▶ Work to complete: Nothing but the lines from the one containing "q.make_compatible(carried.rotation_quaternion)" down to the one containing "scene.view_settings.keyframe_insert(path, frame=frame(t))", both included, should be echoed, and each exactly as it stands.
— begin —
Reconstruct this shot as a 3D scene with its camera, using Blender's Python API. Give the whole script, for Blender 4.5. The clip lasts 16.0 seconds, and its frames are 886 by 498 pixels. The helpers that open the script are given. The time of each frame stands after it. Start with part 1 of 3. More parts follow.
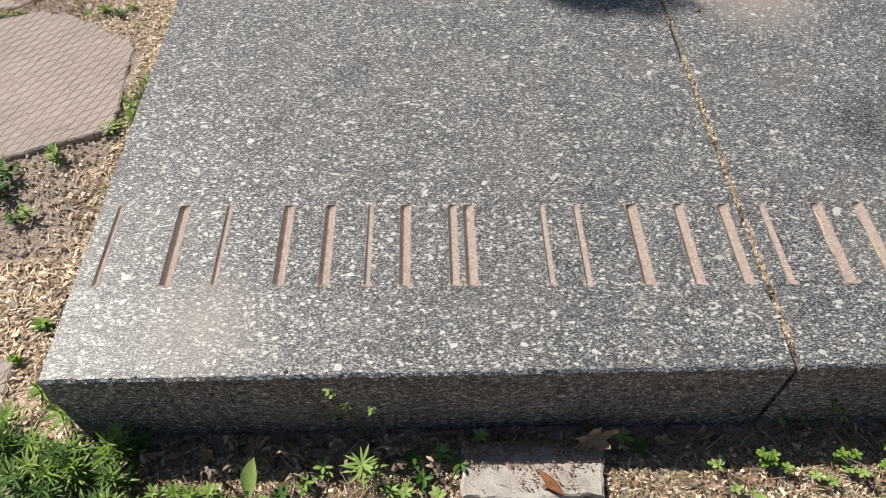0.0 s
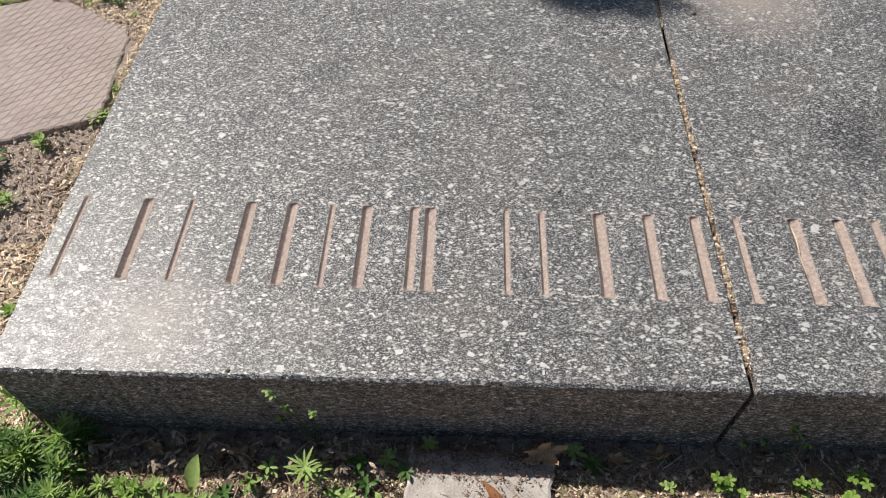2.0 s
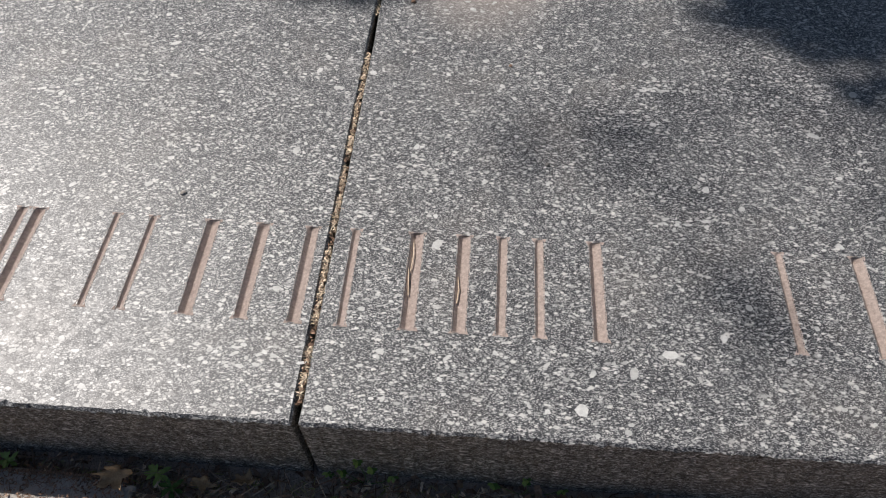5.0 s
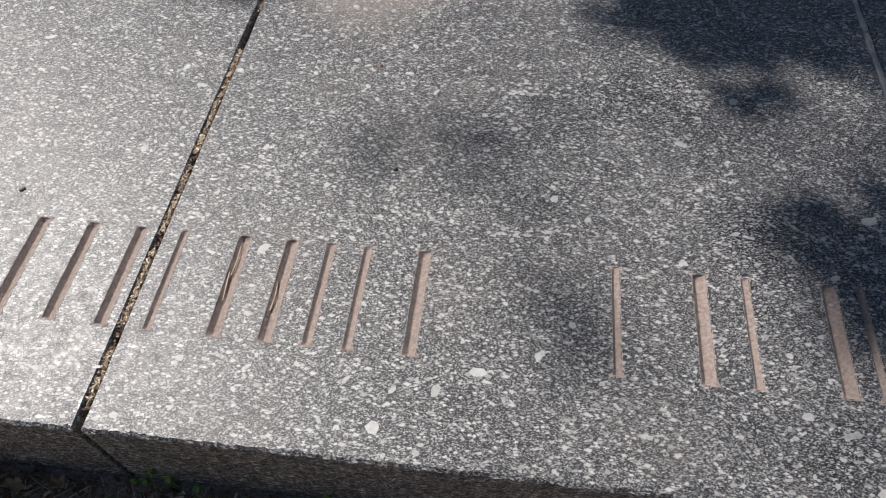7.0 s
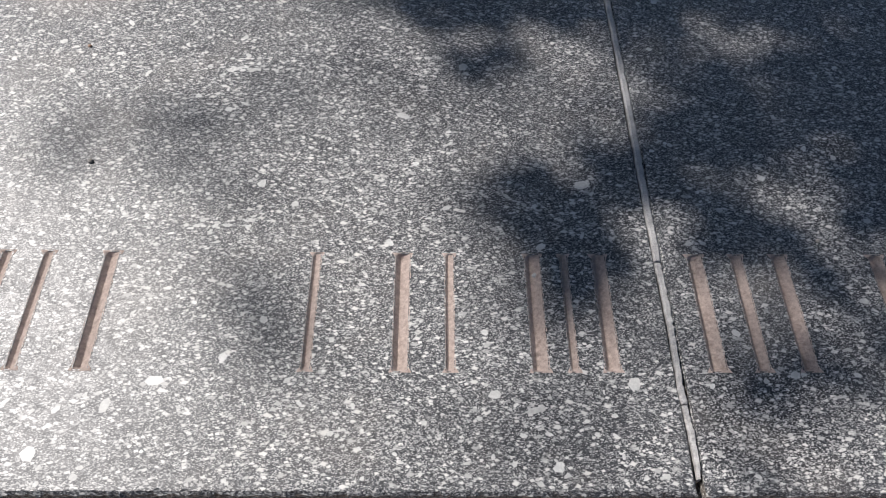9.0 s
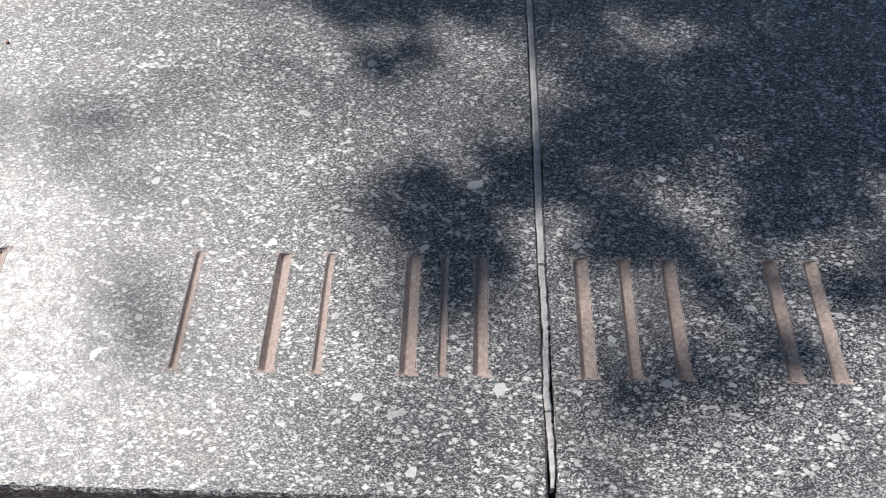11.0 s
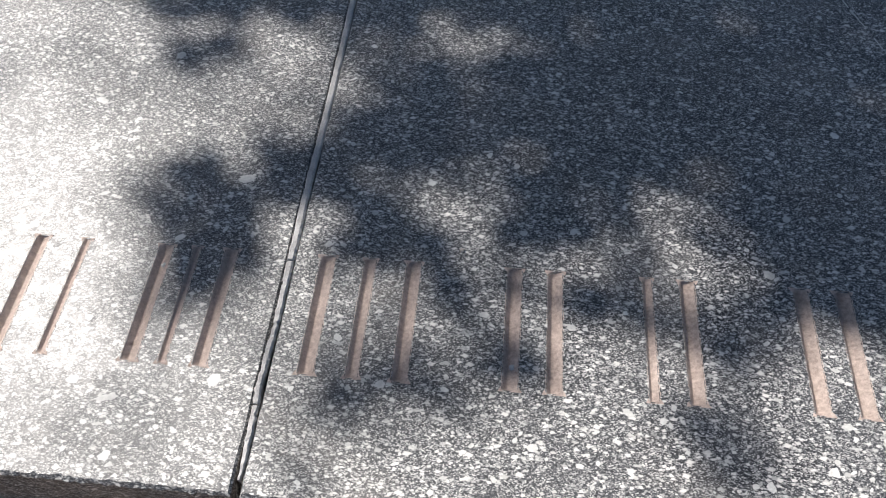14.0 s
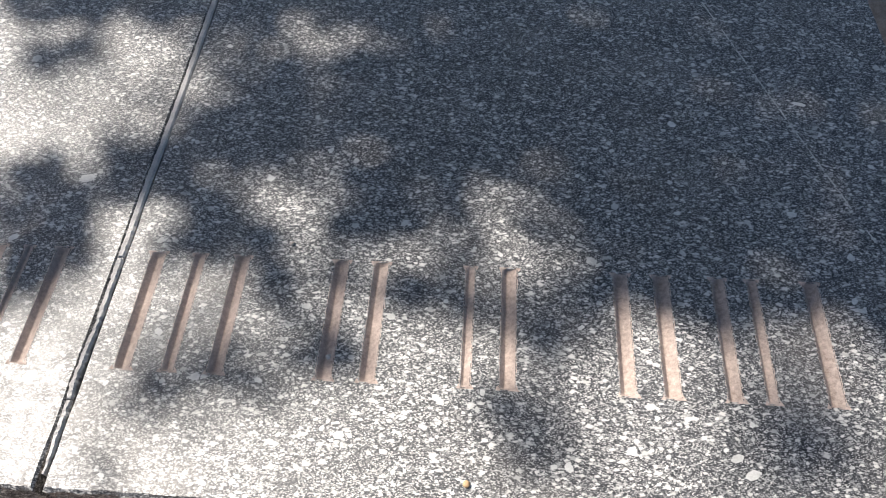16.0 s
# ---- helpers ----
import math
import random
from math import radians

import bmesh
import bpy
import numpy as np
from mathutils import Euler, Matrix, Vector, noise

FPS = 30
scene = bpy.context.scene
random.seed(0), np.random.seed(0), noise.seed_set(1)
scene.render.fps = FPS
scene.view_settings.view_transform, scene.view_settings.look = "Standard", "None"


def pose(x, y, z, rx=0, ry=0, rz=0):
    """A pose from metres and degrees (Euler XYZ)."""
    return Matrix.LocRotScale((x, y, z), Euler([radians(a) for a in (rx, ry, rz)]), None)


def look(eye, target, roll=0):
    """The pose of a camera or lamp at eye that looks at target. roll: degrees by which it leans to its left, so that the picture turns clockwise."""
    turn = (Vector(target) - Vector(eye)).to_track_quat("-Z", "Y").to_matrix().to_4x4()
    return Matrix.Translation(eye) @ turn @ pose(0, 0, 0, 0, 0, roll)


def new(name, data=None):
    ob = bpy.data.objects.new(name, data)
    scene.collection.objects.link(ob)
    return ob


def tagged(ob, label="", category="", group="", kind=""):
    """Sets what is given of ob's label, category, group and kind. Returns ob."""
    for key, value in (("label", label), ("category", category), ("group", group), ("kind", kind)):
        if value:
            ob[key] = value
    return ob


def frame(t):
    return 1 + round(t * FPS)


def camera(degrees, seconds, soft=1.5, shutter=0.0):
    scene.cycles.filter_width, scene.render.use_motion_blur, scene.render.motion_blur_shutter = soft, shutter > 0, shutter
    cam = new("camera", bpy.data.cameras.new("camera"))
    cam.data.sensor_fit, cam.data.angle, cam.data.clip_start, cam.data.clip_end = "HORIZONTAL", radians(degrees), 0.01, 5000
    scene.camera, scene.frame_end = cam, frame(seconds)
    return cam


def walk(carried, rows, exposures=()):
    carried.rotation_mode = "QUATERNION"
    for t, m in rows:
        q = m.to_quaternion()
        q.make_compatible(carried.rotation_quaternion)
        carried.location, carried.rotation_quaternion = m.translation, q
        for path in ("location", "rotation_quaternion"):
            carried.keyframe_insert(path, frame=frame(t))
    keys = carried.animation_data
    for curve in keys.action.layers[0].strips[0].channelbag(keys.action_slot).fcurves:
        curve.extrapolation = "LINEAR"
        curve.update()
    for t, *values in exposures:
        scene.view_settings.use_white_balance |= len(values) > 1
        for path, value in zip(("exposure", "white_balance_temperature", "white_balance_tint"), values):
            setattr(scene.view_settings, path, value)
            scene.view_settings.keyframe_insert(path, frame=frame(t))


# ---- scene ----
cam = camera(64.4, 16.0, soft=1.0)
PATH = [
    (0, (0.622, -0.525, 1.203), (0.652, 0.705, -0.373), 0.1),
    (0.5, (0.604, -0.51, 1.196), (0.607, 0.721, -0.379), -0.7),
    (1, (0.624, -0.495, 1.195), (0.601, 0.736, -0.381), -1.3),
    (1.5, (0.674, -0.495, 1.2), (0.626, 0.731, -0.38), -1.4),
    (1.8, (0.715, -0.499, 1.209), (0.664, 0.725, -0.372), -0.5),
    (2, (0.758, -0.494, 1.197), (0.69, 0.719, -0.392), -1.3),
    (2.5, (0.844, -0.484, 1.183), (0.785, 0.71, -0.42), -0.8),
    (2.9, (0.903, -0.444, 1.169), (0.86, 0.746, -0.438), -0.4),
    (3, (0.935, -0.416, 1.174), (0.875, 0.755, -0.446), -1.1),
    (3.5, (1.034, -0.346, 1.182), (0.973, 0.803, -0.454), -1.3),
    (4, (1.152, -0.339, 1.181), (1.091, 0.807, -0.457), -0.9),
    (4.5, (1.322, -0.351, 1.171), (1.251, 0.797, -0.465), -0.7),
    (4.7, (1.375, -0.356, 1.166), (1.299, 0.792, -0.47), -0.5),
    (6.8, (1.73, -0.281, 1.137), (1.54, 0.857, -0.497), -2.8),
    (7, (1.768, -0.284, 1.129), (1.588, 0.85, -0.509), -2.6),
    (7.5, (1.89, -0.308, 1.119), (1.778, 0.816, -0.531), -1.1),
    (8, (1.978, -0.304, 1.116), (1.965, 0.801, -0.551), 1.3),
    (8.5, (2.042, -0.235, 1.103), (2.082, 0.844, -0.581), 2.5),
    (9, (2.103, -0.202, 1.094), (2.141, 0.862, -0.599), 2.2),
    (9.2, (2.144, -0.206, 1.098), (2.182, 0.854, -0.598), 2.5),
    (11.5, (2.394, -0.175, 1.097), (2.321, 0.856, -0.616), -2.3),
    (12, (2.499, -0.191, 1.093), (2.418, 0.839, -0.62), -2.2),
    (12.5, (2.583, -0.217, 1.085), (2.498, 0.82, -0.623), -1.2),
    (13, (2.631, -0.228, 1.087), (2.542, 0.809, -0.621), -0.9),
    (13.5, (2.644, -0.191, 1.086), (2.542, 0.844, -0.622), -0.9),
    (14, (2.718, -0.168, 1.091), (2.608, 0.877, -0.611), -0.8),
    (14.4, (2.817, -0.171, 1.098), (2.711, 0.881, -0.599), -0.7),
    (14.5, (2.832, -0.172, 1.094), (2.735, 0.886, -0.601), -0.2),
    (15, (2.907, -0.171, 1.092), (2.804, 0.892, -0.599), -0.3),
    (15.5, (2.942, -0.172, 1.09), (2.845, 0.894, -0.6), -0.6),
    (16, (2.958, -0.175, 1.088), (2.872, 0.889, -0.603), -0.9),
]
walk(cam, [(t, look(eye, target, roll)) for t, eye, target, roll in PATH],
     exposures=[(0.0, 0.15, 6400, 12), (3.5, 0.0, 6250, 13), (7.0, -0.2, 6150, 14), (8.0, -0.03, 6120, 14), (9.0, 0.16, 6100, 14),
                (12.5, 0.5, 6050, 13), (14.0, 0.66, 6200, 13), (15.0, 0.84, 6350, 13), (16.0, 1.03, 6450, 13)])
# ---- daylight ----
SUN_AZ, SUN_EL = 59.0, 50.0          # degrees to the left of +y, and above the horizon
SUN = Vector((-math.sin(radians(SUN_AZ)) * math.cos(radians(SUN_EL)), math.cos(radians(SUN_AZ)) * math.cos(radians(SUN_EL)), math.sin(radians(SUN_EL))))
world = bpy.data.worlds.new("world")
scene.world = world
world.use_nodes = True
sky = world.node_tree.nodes.new("ShaderNodeTexSky")
sky.sky_type, sky.sun_disc = "NISHITA", False
sky.sun_elevation, sky.sun_rotation = radians(SUN_EL), radians(-SUN_AZ)
world.node_tree.links.new(sky.outputs[0], world.node_tree.nodes["Background"].inputs[0])
world.node_tree.nodes["Background"].inputs[1].default_value = 0.052
sun = new("sun", bpy.data.lights.new("sun", "SUN"))
sun.data.energy, sun.data.angle, sun.data.color = 5.2, radians(0.55), (1.0, 0.93, 0.82)
sun.matrix_world = look(SUN * 20, (0, 0, 0))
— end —
▶ Exercise output:
        q.make_compatible(carried.rotation_quaternion)
        carried.location, carried.rotation_quaternion = m.translation, q
        for path in ("location", "rotation_quaternion"):
            carried.keyframe_insert(path, frame=frame(t))
    keys = carried.animation_data
    for curve in keys.action.layers[0].strips[0].channelbag(keys.action_slot).fcurves:
        curve.extrapolation = "LINEAR"
        curve.update()
    for t, *values in exposures:
        scene.view_settings.use_white_balance |= len(values) > 1
        for path, value in zip(("exposure", "white_balance_temperature", "white_balance_tint"), values):
            setattr(scene.view_settings, path, value)
            scene.view_settings.keyframe_insert(path, frame=frame(t))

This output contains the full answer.